You probably know all this.
Newton’s third law sets out that, for every action, there is an equal and opposite reaction. By this strange device you can now understand, for example, why the Liberal Democrats have promised in their manifesto to plant two billion trees: that will just be to replace the ones they caused to be pulped by blitz-mail-dropping the entire country and the entire population over the last 28 days. Losing electors’ support by pissing them off is a small price to pay, it seems.
But don’t worry, Jo, the same has been happening to me.
I went to Argentina on a research trip for a book I am working on that, ironically (given the revelation) is broadly about conservation. I was away for two weeks, during which time I took a total of six flights, amounting to 34 hours in the air.
When I got back, I had this uneasiness about the heaviness of my footprints on the planet, and started to work out what damage I might have done. This was not so that I could go off and plant a load of trees as a guilt trip (or, worse still, pay someone else to plant them on my conscience’s behalf) but because suddenly, deep down, I felt rather ashamed by it all.

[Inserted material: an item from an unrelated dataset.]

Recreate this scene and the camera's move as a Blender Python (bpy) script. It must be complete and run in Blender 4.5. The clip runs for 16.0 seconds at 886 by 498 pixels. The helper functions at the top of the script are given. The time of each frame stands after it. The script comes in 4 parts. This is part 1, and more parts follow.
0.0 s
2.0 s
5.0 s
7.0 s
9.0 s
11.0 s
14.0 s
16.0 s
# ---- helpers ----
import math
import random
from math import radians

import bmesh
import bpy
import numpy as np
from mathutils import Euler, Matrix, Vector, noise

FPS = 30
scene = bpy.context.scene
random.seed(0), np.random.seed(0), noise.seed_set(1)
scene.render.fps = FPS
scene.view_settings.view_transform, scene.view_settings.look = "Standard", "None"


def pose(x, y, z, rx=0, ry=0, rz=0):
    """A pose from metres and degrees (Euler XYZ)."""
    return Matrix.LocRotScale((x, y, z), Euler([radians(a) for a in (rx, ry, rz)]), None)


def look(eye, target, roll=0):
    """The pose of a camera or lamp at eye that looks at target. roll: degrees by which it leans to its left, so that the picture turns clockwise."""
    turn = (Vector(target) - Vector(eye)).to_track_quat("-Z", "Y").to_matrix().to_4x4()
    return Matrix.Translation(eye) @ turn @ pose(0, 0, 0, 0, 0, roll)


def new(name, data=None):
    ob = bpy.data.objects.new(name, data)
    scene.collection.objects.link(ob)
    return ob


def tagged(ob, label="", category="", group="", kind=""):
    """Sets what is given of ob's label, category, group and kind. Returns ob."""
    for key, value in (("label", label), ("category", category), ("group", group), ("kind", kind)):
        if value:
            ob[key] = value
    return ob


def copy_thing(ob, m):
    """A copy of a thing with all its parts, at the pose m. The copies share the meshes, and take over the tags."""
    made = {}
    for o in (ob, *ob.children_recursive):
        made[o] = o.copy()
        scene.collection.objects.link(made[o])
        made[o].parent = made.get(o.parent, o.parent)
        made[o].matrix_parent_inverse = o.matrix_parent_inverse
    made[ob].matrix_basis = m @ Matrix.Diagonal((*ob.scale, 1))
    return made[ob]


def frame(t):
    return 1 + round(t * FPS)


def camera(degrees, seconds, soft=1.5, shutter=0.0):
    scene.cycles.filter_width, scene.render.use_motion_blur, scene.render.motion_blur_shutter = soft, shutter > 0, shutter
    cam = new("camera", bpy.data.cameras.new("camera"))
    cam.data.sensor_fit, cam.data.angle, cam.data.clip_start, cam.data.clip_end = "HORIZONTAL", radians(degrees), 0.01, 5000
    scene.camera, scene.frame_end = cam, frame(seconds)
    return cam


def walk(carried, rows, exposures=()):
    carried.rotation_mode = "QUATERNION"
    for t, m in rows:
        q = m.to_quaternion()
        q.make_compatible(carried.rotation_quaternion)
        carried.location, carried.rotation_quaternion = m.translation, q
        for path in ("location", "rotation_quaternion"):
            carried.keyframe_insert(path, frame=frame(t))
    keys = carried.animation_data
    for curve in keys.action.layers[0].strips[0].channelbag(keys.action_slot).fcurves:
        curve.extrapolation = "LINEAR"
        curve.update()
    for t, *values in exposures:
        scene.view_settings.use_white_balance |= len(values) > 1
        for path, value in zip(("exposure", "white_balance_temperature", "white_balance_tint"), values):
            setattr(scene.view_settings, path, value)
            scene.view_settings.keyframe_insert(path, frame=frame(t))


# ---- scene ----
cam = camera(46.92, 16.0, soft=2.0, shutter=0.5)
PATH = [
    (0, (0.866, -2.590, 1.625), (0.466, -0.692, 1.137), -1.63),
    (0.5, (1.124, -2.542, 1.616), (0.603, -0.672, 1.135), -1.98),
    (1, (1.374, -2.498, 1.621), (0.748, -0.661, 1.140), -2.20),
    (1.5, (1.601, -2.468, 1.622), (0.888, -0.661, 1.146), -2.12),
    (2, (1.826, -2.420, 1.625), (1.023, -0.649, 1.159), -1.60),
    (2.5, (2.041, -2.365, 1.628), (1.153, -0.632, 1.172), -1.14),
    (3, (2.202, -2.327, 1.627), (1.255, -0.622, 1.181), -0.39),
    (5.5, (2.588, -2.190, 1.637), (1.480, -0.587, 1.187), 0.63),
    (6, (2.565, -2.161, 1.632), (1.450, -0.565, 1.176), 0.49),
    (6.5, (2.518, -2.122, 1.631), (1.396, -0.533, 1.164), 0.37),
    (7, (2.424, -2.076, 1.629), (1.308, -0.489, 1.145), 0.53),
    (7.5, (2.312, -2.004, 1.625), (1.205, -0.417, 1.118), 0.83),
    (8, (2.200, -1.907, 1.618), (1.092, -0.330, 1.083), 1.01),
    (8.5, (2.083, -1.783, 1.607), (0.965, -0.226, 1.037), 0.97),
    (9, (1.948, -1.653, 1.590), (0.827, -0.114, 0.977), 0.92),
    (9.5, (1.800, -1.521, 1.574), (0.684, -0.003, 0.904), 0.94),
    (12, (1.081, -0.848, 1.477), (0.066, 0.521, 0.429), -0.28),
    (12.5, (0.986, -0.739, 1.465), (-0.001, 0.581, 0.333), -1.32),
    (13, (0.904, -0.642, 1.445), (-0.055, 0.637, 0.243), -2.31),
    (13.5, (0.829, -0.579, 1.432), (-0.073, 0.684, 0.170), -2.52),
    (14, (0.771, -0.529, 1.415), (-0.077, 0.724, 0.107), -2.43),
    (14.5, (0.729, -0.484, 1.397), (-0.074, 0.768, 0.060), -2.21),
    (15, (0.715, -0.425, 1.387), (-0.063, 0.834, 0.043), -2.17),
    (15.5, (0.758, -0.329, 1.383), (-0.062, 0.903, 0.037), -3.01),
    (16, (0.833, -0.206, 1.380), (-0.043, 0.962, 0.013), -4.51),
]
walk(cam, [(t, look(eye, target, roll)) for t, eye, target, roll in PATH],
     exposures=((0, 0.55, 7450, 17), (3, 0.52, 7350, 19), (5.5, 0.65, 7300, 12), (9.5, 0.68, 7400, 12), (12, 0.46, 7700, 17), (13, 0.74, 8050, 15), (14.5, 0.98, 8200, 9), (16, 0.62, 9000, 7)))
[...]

Rightly so, as it happens. It turns out that my own share of those 34 hours in the air needed just over one ton of fossil fuel, (based on a Boeing 777 carrying around 300 people). Furthermore, using one of the many calculator sites for CO2 emissions, I caused somewhere between two and a half and three tons of CO2 emissions to be spluttered out into the atmosphere. Just me. Two and a half tons.
Now, everything is relative, and a non-scientist like me hasn’t got a clue what that ‘two and a half ton’ figure means in isolation from anything else. It might, I supposed, be good, bad or somewhere in between. The boring truth is that, whatever it is, I can’t unlearn it. What I actually managed to cause in my journey was the same level of emissions as the annual output of a person in, say, Lebanon. That’s Lebanon, note, a troubled but relatively advanced economy. I deliberately didn’t compare my output to an agrarian African economy, for example, as I couldn’t, for the simple reason that I had shoved into the atmosphere 30 times the annual CO2 emissions of a Ugandan, or someone from Niger, the very people we are about to lecture about their future use of fossil fuels. Meaning it would take them 30 years to achieve what I had done in a fortnight.

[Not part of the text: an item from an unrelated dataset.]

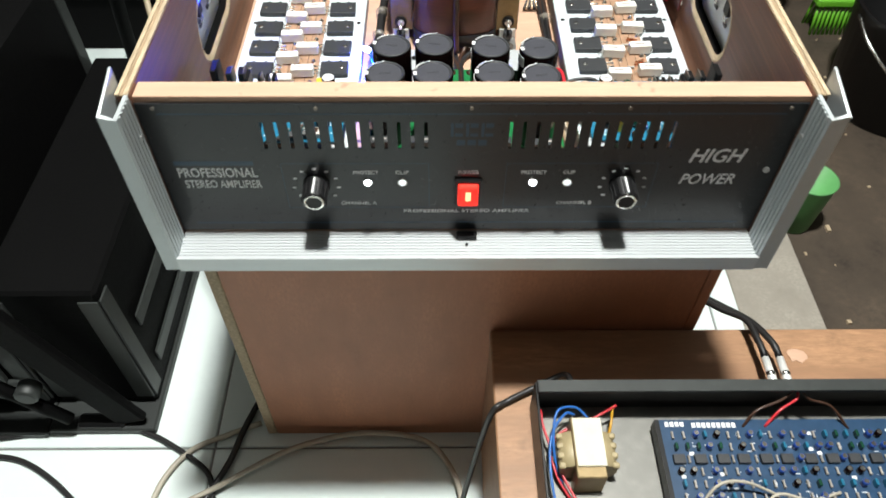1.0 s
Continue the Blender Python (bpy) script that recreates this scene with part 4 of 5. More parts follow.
for k in range(12):
    part("resistor", SMALLRES, M_RESBODY, pb, "", (-0.0045, -0.045 + 0.011 * (k % 6), 0.012 + 0.028 * (k // 6)), 90)
for k in range(5):
    part("small_capacitor", cyl(N(), -0.0075, -0.043 + 0.012 * k, 0.03, 0.0035, 0.010, 12), M_BLACKGLOSS if k % 2 else M_EPOXY, pb)

# plates with small transistors outside the handle openings
for s in (-1, 1):
    hp = thing("side_heatsink", (s * 0.2341, 0.208, 0.455), "pale aluminium side plate with three small transistors", "heatsink", "side heatsinks")
    part("plate", span(N(), *sorted((s * 0.0003, s * 0.004)), -0.085, 0.085, -0.01, 0.092, 0.0006), M_SIDEPLATE, hp)
    for y in (-0.048, -0.021, 0.009, 0.037):
        t = part("transistor", box(N(), -s * 0.0018, y, 0.0585, 0.0036, 0.0115, 0.014, 0.0004), M_EPOXY, hp)
        part("tab", box(N(), -s * 0.0004, y, 0.069, 0.0012, 0.0115, 0.007, 0.0002), M_ZINC, t)
        for q in (-1, 0, 1):
            part("lead", tube(N(), [(-s * 0.0022, y + q * 0.0027, 0.0515), (-s * 0.0026, y + q * 0.0025, 0.046), (-s * 0.0004, y + q * 0.0025, 0.043)], 0.0006, 5, 3), M_TIN, t)
        part("solder_pad", box(N(), -s * 0.0003, y, 0.0415, 0.0010, 0.0080, 0.0040, 0.0003), M_EPOXY, t)


# ---- open mixer tray on the low box ----
tray = thing("mixer_tray", (0.066, -0.055, 0.24), "open black metal mixer case on the low wooden box", "mixer")
part("floor_plate", span(N(), 0, 0.36, -0.30, 0.0, 0.0, 0.003), M_TRAY, tray, "bare grey metal floor plate")
bk = N()
span(bk, 0.0, 0.36, -0.0025, 0.0, 0.003, 0.048)
span(bk, -0.001, 0.361, -0.012, 0.0005, 0.0465, 0.049, 0.0006)
part("rear_wall", bk, M_BLACK, tray, "black rear wall with folded rim")
part("side_wall", span(N(), -0.0025, 0.0, -0.30, 0.0, 0.0, 0.046, 0.0005), M_BLACK, tray, "thin black side wall")
part("side_wall", span(N(), 0.36, 0.3625, -0.30, 0.0, 0.0, 0.046, 0.0005), M_BLACK, tray)
rim = part("rim_top", span(N(), 0.0005, 0.3595, -0.0115, 0.0, 0.0492, 0.0496), M_CABEDGE, tray, "worn grey rim")
st = thing("small_transformer", (0.106, -0.112, 0.243), "small transformer with yellowed tape wrap and cream windings", "transformer")
part("core", box(N(), 0, 0, 0.016, 0.026, 0.056, 0.032, 0.001), M_STEELEDGE, st)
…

I am sensitive enough to be able to detect a faint tutting noise, and a rolling of the eyes in front of a hundred screens. ‘Oh, spare us’ you are quite understandably saying. ‘We get enough of this stuff from Greta Thunberg’. But may I politely suggest that you are missing my point.

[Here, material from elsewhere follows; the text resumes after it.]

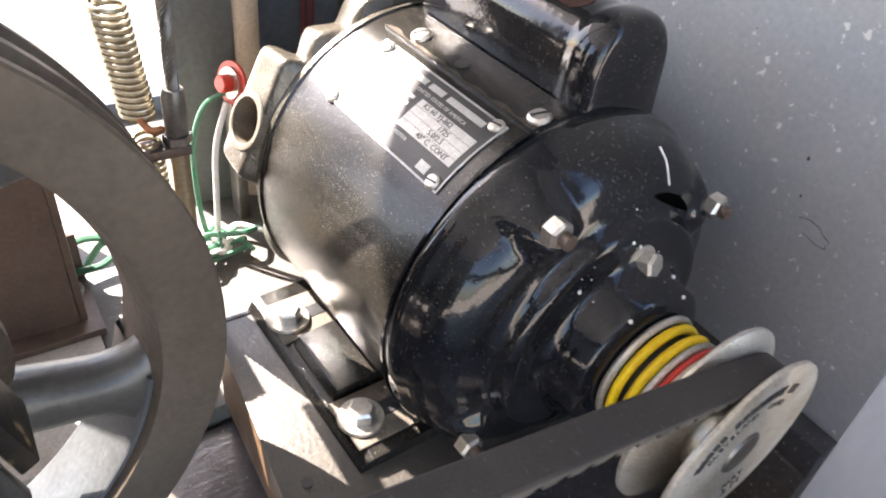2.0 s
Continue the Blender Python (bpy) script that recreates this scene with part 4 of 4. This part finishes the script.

Which is that it’s about mybehaviour, not yours. Until it was all explained to me both individually and volumetrically- i.e in terms of tonnage of fuel and emissions that I could easily envisage, I was able to dance round the pinhead of the argument, as it were, and not worry too much about it all.
So having conclusively proved is that I am NOT one of the good guys, I intend to work my way in 2020 towards being a slightly better one by promising at least to drop the delusions. I haven’t quite had the courage to commit to no flights, (I yet might) but I would like to stop kidding myself that my reasons for not doing so are honest. They aren’t. And I would like to think that within three months I will sell my petrol car and at least buy a hybrid; again, not because I’m clever about the science, but because my excuses for avoiding it are bogus.
But before you unsubscribe to the blog on the basis of not wanting to be lectured by some virtue-signalling convert, I make one more commitment: it’s an adventure, but even I know when to shut up.
At least you won’t get a leaflet in every bloody post.